With its location on Lake Ontario, Oswego is known for its legendary lake effect snow. And while every year has the potential for mountains of the white stuff, certain years saw blizzards of historic proportions.
Alumni who were on campus in the years 1958, 1966, 1978 and 1993 will never forget how Oswego made headlines around the country and across the globe for the feet of snow that piled up in a matter of hours.
Judy Driscoll Skillen ’61 recalled the snowstorm that greeted students returning from the 1958 Thanksgiving Break. “I was living in Johnson at the time,” she said. “We never went to school that whole week. They airlifted in food.” Other grads tell stories of climbing out second story windows and walking on the tops of cars.
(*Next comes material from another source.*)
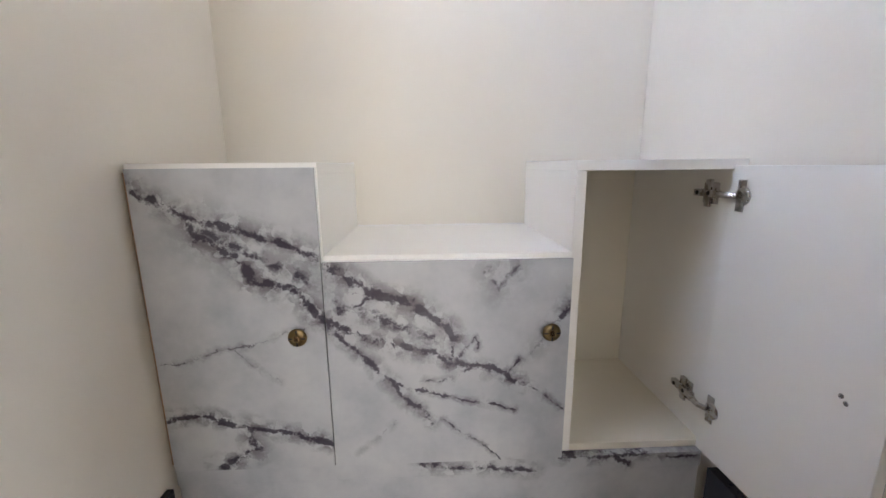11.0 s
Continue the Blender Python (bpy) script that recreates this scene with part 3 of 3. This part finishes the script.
# raw board edge between the closed door and the wall
part("raw_edge", box(-0.5243, -0.5098, CF - 0.0012, CF - 0.0001, BASE + 0.001, 0.886), RAWEDGE, tower, "raw brown board edge")


def sealant(unit, x0, x1, z):
    """A hand-drawn bead of white sealant where the top meets the back wall."""
    n = max(6, int((x1 - x0) / 0.012))
    pts, rad = [], []
    for k in range(n + 1):
        pts.append((x0 + (x1 - x0) * k / n, -0.0025 + random.uniform(-0.0006, 0.0006), z + random.uniform(-0.0004, 0.0010)))
        rad.append(random.uniform(0.0016, 0.0034))
    part("sealant_bead", tube(pts, rad, 6), EDGE, unit, "uneven white sealant line", True)


sealant(tower, -0.520, -0.212, TOWER)
sealant(middle, -0.209, 0.225, MIDDLE)
sealant(open_unit, 0.228, 0.523, TOWER)

# the open door, swung back nearly against the wall
od_m = pose(0.5035, -0.350, 0, 0, 0, math.degrees(math.atan2(-0.284, 0.012)))
od = part("door", box(0.0, 0.284, 0.0, 0.0165, BASE, 0.889, 0.0008), WHITE, open_unit, "white cabinet door swung wide open")
od.matrix_local = od_m
part("door_face", box(0.0004, 0.2836, 0.0166, 0.0178, BASE + 0.0004, 0.8886), MARBLE_BASE, od, "grey-veined marble laminate face")
for u, z in ((0.230, 0.590), (0.237, 0.583)):
    screw((u, 0, z), (0, -1, 0), od, 0.0035, NICKEL)


def cup_hinge(z):
    """Concealed hinge: arm on the cabinet side, cup plate on the door."""
    x = 0.510
    h = part("cabinet_hinge", box(x - 0.016, x - 0.005, -0.330, -0.268, z - 0.0065, z + 0.0065, 0.0015), NICKEL, open_unit, "nickel concealed hinge")
    part("hinge_base", box(x - 0.006, x, -0.318, -0.282, z - 0.020, z + 0.020, 0.002), NICKEL, h)
    part("hinge_wing", box(x - 0.011, x - 0.005, -0.308, -0.292, z - 0.026, z + 0.026, 0.0025), NICKEL, h)
    for y in (-0.279, -0.309):
        part("hinge_screw", lathe([(0.0042, 0), (0.0042, 0.001), (0.002, 0.0018)], Matrix.Translation((x - 0.016, y, z)) @ pose(0, 0, 0, 0, -90), 12), DARK, h, "", True)
    part("hinge_link", tube([(x - 0.011, -0.328, z), (x - 0.017, -0.345, z), (x - 0.018, -0.358, z), (x - 0.010, -0.372, z)], [0.0058, 0.0055, 0.0052, 0.005], 8), NICKEL, h)
    part("hinge_cup", lathe([(0.0165, 0), (0.0165, 0.0015), (0.013, 0.0035), (0.010, 0.0030)], Matrix.Translation((0.5052, -0.379, z)) @ pose(0, 0, 0, 0, -93), 20), NICKEL, h, "", True)
    b = box(-0.0085, 0.0085, -0.0008, 0.0008, -0.027, 0.027, 0.0006)
    b.transform(Matrix.Translation((0.5040, -0.375, z)) @ pose(0, 0, 0, 0, 0, math.degrees(math.atan2(-0.284, 0.012))))
    part("hinge_flange", b, NICKEL, h)


cup_hinge(0.838)
cup_hinge(0.432)

# panels below the doors
tagged(part("kickboard", box(-0.512, 0.508, -0.366, -0.350, 0.300, BASE - 0.0015, 0.0008), MARBLE_BASE), "marble-look strip below the cabinet doors", "panel")
tagged(part("plinth", box(-0.512, 0.508, -0.362, -0.012, 0.0, 0.298, 0.0008), MARBLE_BASE), "marble-look base under the cabinets", "plinth")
Oswego’s “Big Snow” of 1958 dropped nearly six feet of snow in five days and inspired the late Dr. Maurice O. Boyd, who directed the Symphonic Choir, to pen “Oswego Is Famous For Its Snow.”
The January Intercession of 1966 marked another massive storm.
The Blizzard of ’66, which saw 103 inches fall from Jan. 27 to 31, caused a bit of cabin fever, too. Linda Peters ’66, an Arethusa sister, recalled, ”We got so bored we got some chalk and played hopscotch in the hall.”
The snowfall of 1978 caused Oswego to become the butt of jokes for several nights on “The Johnny Carson Show,” and Carson even showed photos of the famous “snow bar” erected by students on West Fifth Street.
Grads who were on campus in 2004 and 2007 have vivid memories of monumental snowfalls too. From Jan. 26 to 30, 2004, 53.7 inches fell in just 113 hours, causing 966 classes to be cancelled. In February 2007, 72 inches of snow fell over seven days. Oswego was under a state of emergency with classes canceled for three days. The city received mention in The New York Times and alumni from as far away as Asia repored seeing news of Oswego’s blizzard.
Whatever era they graduated, Lakers will always be able to say with first hand knowledge that, “Oswego is famous for its snow.”